On3's Jeremy Crabtree reported Manning won't sign any NIL pacts until he commits to a school because he "doesn't want to tarnish the brand" and "doesn't want it to look like he was induced."
Manning, grandson of Archie and nephew of Peyton and Eli Manning, is the No. 1 overall recruit in 247Sports' composite rankings for 2023. Between that and the fact that he plays quarterback—perhaps the most marketable position on the field—the 18-year-old would rake in the endorsements even if he weren't a member of football royalty.

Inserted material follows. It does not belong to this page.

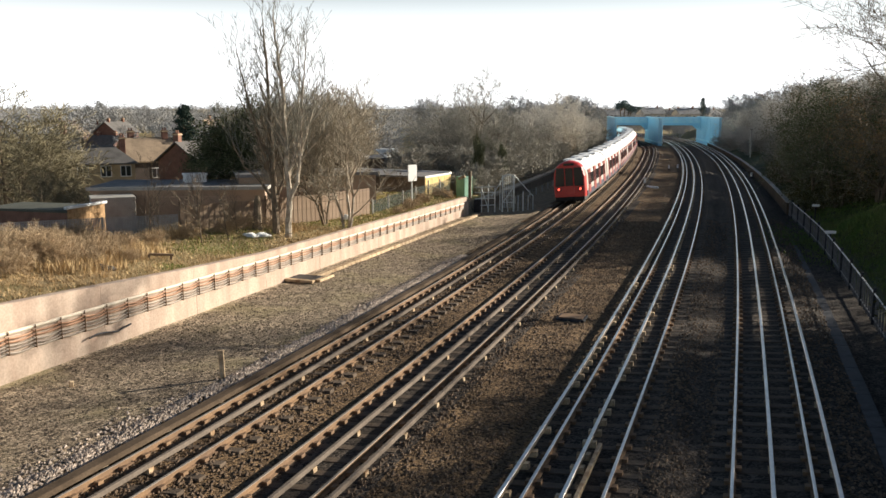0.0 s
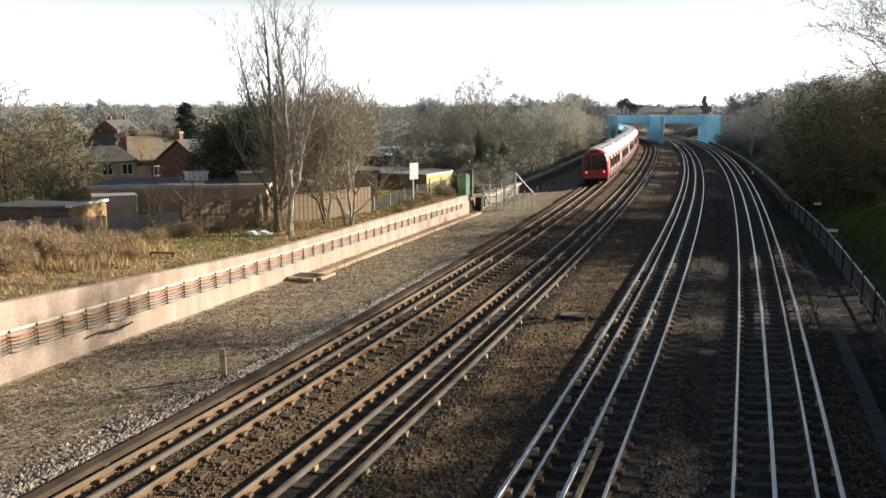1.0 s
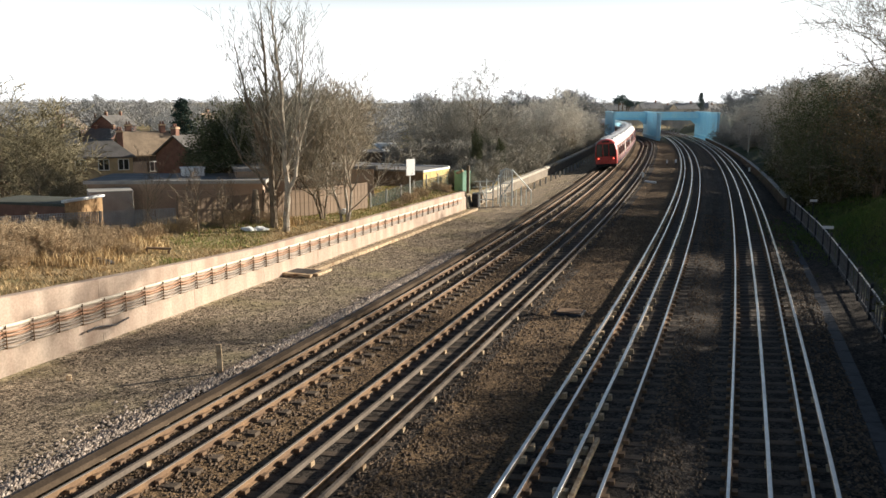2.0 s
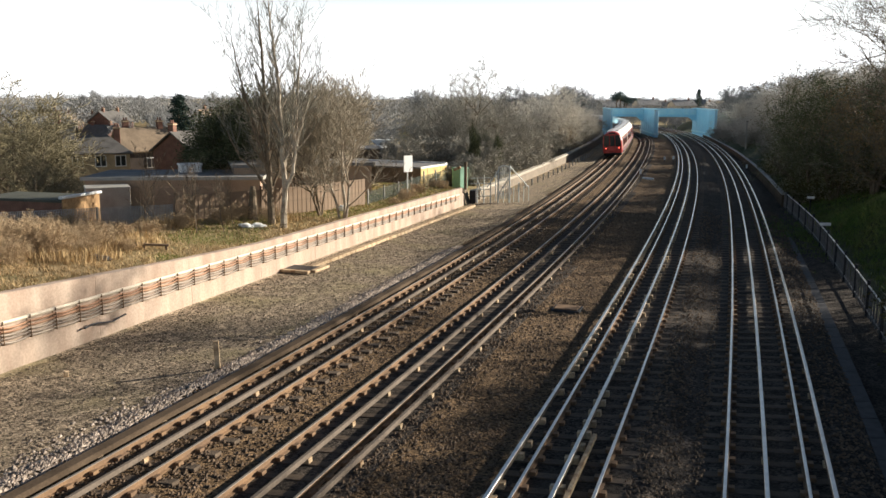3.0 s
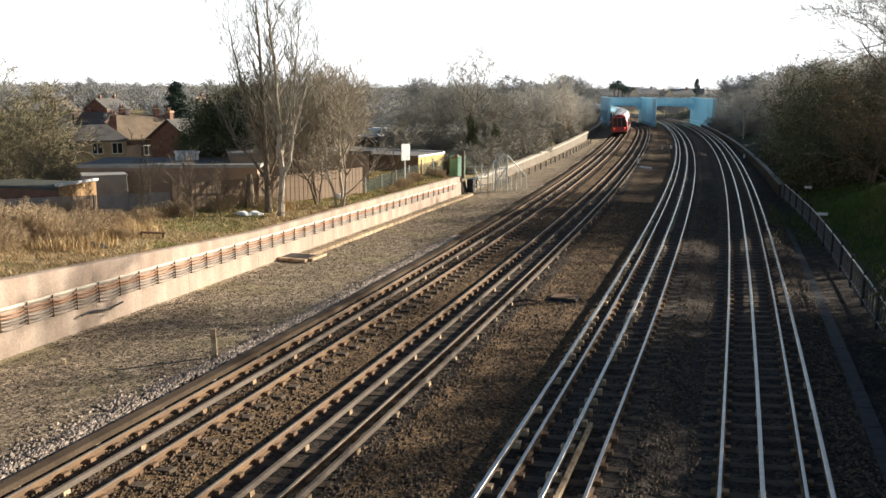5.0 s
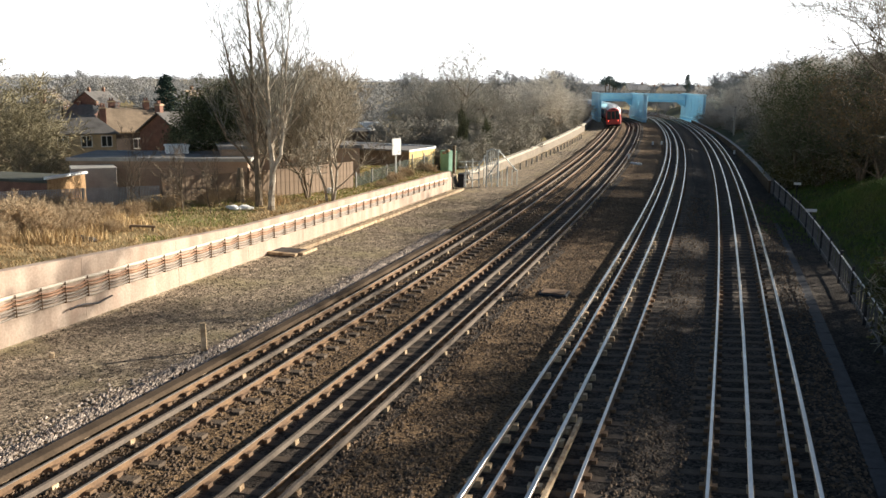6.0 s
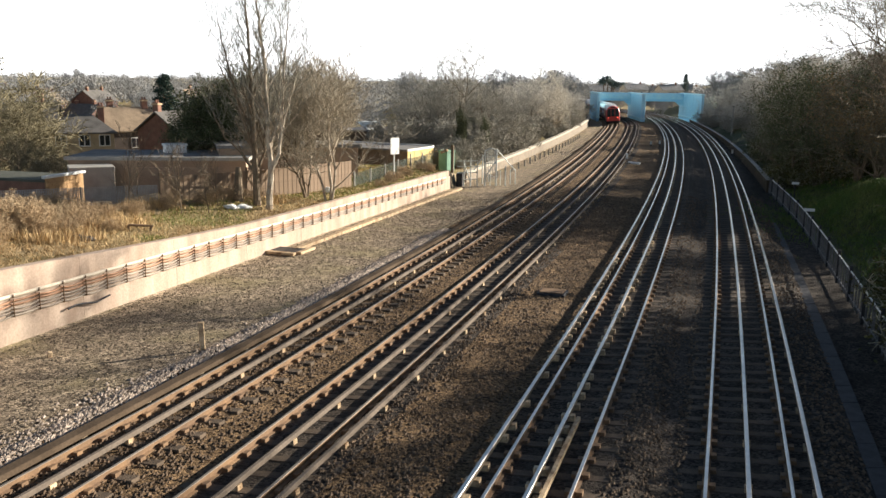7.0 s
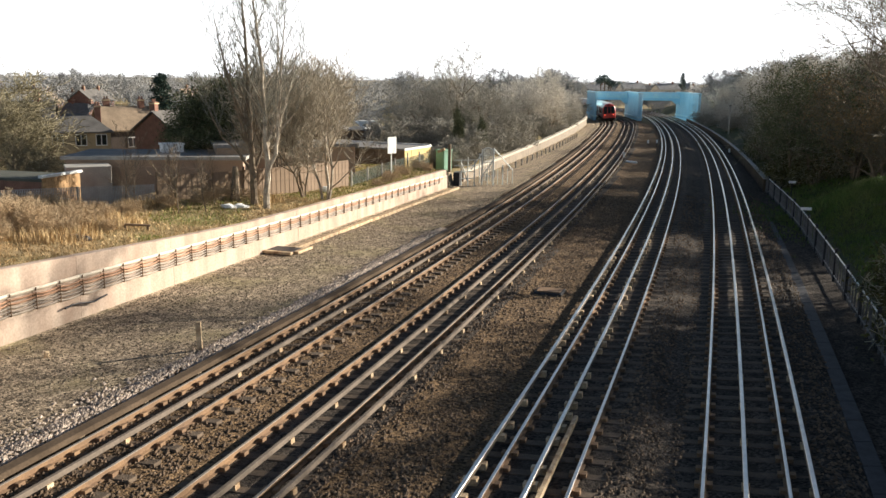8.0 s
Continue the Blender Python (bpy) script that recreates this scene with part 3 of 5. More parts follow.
def motions():
    times = [i * 0.5 for i in range(17)]
    for i, car in enumerate(CARS):
        rows = []
        for t in times:
            s = arc_of(train_rear(t)) + i * (CAR_L + GAP)
            ya, yb = y_of(s + 2.5), y_of(s + CAR_L - 2.5)
            a, b = Vector((line_x("A", ya), ya, 0)), Vector((line_x("A", yb), yb, 0))
            d = (b - a).normalized()
            p = a - d * 2.5
            rows.append((t, Matrix.Translation(p) @ Matrix.Rotation(-math.atan2(d.x, d.y), 4, "Z") @ Matrix.Rotation(-math.atan(CANT), 4, "Y")))
        walk(car, rows)
# ---- trees ----
class Wood:
    """Collects tapering branch segments of one plant."""

    def __init__(self):
        self.v, self.f = [], []

    def seg(self, p0, p1, r0, r1, n=5):
        d = (p1 - p0)
        if d.length < 1e-5:
            return
        q = d.to_track_quat("Z", "Y").to_matrix()
        a = len(self.v)
        for p, r in ((p0, r0), (p1, r1)):
            for i in range(n):
                t = 2 * math.pi * i / n
                self.v.append(tuple(p + q @ Vector((r * math.cos(t), r * math.sin(t), 0))))
        for i in range(n):
            j = (i + 1) % n
            self.f.append((a + i, a + j, a + n + j, a + n + i))


def grow(w, tw, rng, p, d, length, r, level, up, leaf, minr):
    """A limb in bent steps that sheds smaller limbs; thin ones go into tw."""
    steps = 5 if level < 2 else 3
    tip = []
    for i in range(steps):
        f = i / steps
        nd = (d + Vector((rng.gauss(0, 0.13), rng.gauss(0, 0.13), rng.gauss(0, 0.08) + up * 0.12))).normalized()
        q = p + nd * (length / steps)
        r1 = r * (1 - 0.72 * (i + 1) / steps)
        r0 = r * (1 - 0.72 * f)
        if r0 > 0.022:
            w.seg(p, q, r0, r1, 6 if r0 > 0.05 else 4)
        else:
            tw.seg(p, q, max(r0, minr), max(r1, minr * 0.7), 3)
        tip.append((q, nd, r1))
        p, d = q, nd
    if level == 0 and length < 0.2:
        return
    return tip


def bare_tree(seed, height, trunk_r, spread=0.5, up=0.6, fork=0.25, density=1.0, levels=4, minr=0.008, stems=1, lean=0.06, kids0=9, kid_len=(0.38, 0.62)):
    """Trunk, limbs and fine twigs of a leafless tree; returns (wood, twigs, tips)."""
    rng = random.Random(seed)
    w, tw, tips = Wood(), Wood(), []

    def rec(p, d, length, r, level):
        tip = grow(w, tw, rng, p, d, length, r, level, up, None, minr)
        if not tip:
            return
        if level >= levels:
            tips.append(tip[-1][0])
            return
        kids = {0: kids0, 1: 6, 2: 5, 3: 4}.get(level, 3) * density
        n = max(2, int(kids + rng.random()))
        for i in range(n):
            f = (fork if level == 0 else 0.2) + (1 - (fork if level == 0 else 0.2)) * (i + rng.random()) / n
            k = min(len(tip) - 1, int(f * len(tip)))
            q, dd, rr = tip[k]
            side = Vector((rng.gauss(0, 1), rng.gauss(0, 1), rng.gauss(0, 0.35)))
            side = (side - dd * side.dot(dd)).normalized()
            nd = (dd * (1 - spread) + side * (spread * rng.uniform(0.7, 1.25)) + Vector((0, 0, 0.12 * up))).normalized()
            ll = length * rng.uniform(*(kid_len if level == 0 else (0.38, 0.62))) * (1.12 - 0.45 * f if level == 0 else 1.0)
            rec(q, nd, ll, min(rr * 0.8, r * 0.5), level + 1)

    for s in range(stems):
        a = rng.uniform(0, 6.28)
        o = Vector((math.cos(a), math.sin(a), 0)) * (0.12 * s)
        d = Vector((rng.gauss(0, lean) + math.cos(a) * 0.10 * min(s, 1), rng.gauss(0, lean) + math.sin(a) * 0.10 * min(s, 1), 1)).normalized()
        rec(o + Vector((0, 0, -0.25)), d, height * rng.uniform(0.82, 1.0) * 0.82, trunk_r * (1 - 0.12 * s), 0)
    return w, tw, tips


def leaves_at(points, rng, n, size, jitter):
    """Small bent leaf blades scattered round points."""
    v, f = [], []
    for p in points:
        for _ in range(n):
            c = Vector(p) + Vector((rng.gauss(0, jitter), rng.gauss(0, jitter), rng.gauss(0, jitter * 0.8)))
            a = Vector((rng.gauss(0, 1), rng.gauss(0, 1), rng.gauss(0, 0.6))).normalized()
            b = a.cross(Vector((rng.gauss(0, 1), rng.gauss(0, 1), rng.gauss(0, 1)))).normalized()
            s = size * rng.uniform(0.6, 1.3)
            k = len(v)
            v += [tuple(c - a * s), tuple(c + b * s * 0.5), tuple(c + a * s), tuple(c - b * s * 0.5)]
            f.append((k, k + 1, k + 2, k + 3))
    return v, f


def tree_thing(name, built, m, label, category, bark, twig, group="", leaf=None):
    w, tw, tips = built
    t = thing(name, m, label, category, group)
    raw("trunk", w.v, w.f, bark, t)
    raw("crown", tw.v, tw.f, twig, t, "fine leafless twigs")
    if leaf:
        raw("foliage", leaf[0], leaf[1], leaf[2], t)
    return t


def on_ground(x, y, turn=0.0, s=1.0):
    return Matrix.Translation((x, y, ground_z(x, y) - 0.05)) @ Matrix.Rotation(turn, 4, "Z") @ Matrix.Scale(s, 4)


def put(proto, x, y, turn, s=1.0, label=""):
    c = copy_thing(proto, Matrix.Translation((x, y, ground_z(x, y) - 0.05)) @ Matrix.Rotation(turn, 4, "Z"))
    c.scale = (s, s, s)
    if label:
        c["label"] = label
    return c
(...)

On3 projects Manning could collect $3.1 million from NIL deals, the third-highest valuation. He trails only Bronny James, who's the son of Los Angeles Lakers star LeBron James, and 2021 Heisman Trophy winner Bryce Young.
Beginning in April, high school athletes in Louisiana such as Manning were allowed to begin signing NIL deals.
Crabtree spoke to a source who said Manning may not take advantage of the opportunity.
"I don’t think the Manning family is going to rush into any kind of deal because of this change," the source said. "But I think this can certainly strengthen his leverage if Arch Manning wants to do something before he moves on to college."
In some cases, it's not hard to see why potential NIL money would be a significant factor in choosing a school. A college career is finite, and nothing is guaranteed in terms of future earnings.
Former Clemson star Justyn Ross looked like a surefire first-round pick after his sophomore season but went undrafted this year in large part because of concerns about a congenital fusion in his spine.
Manning, however, can rest easily knowing he stands to collect a princely sum wherever he goes.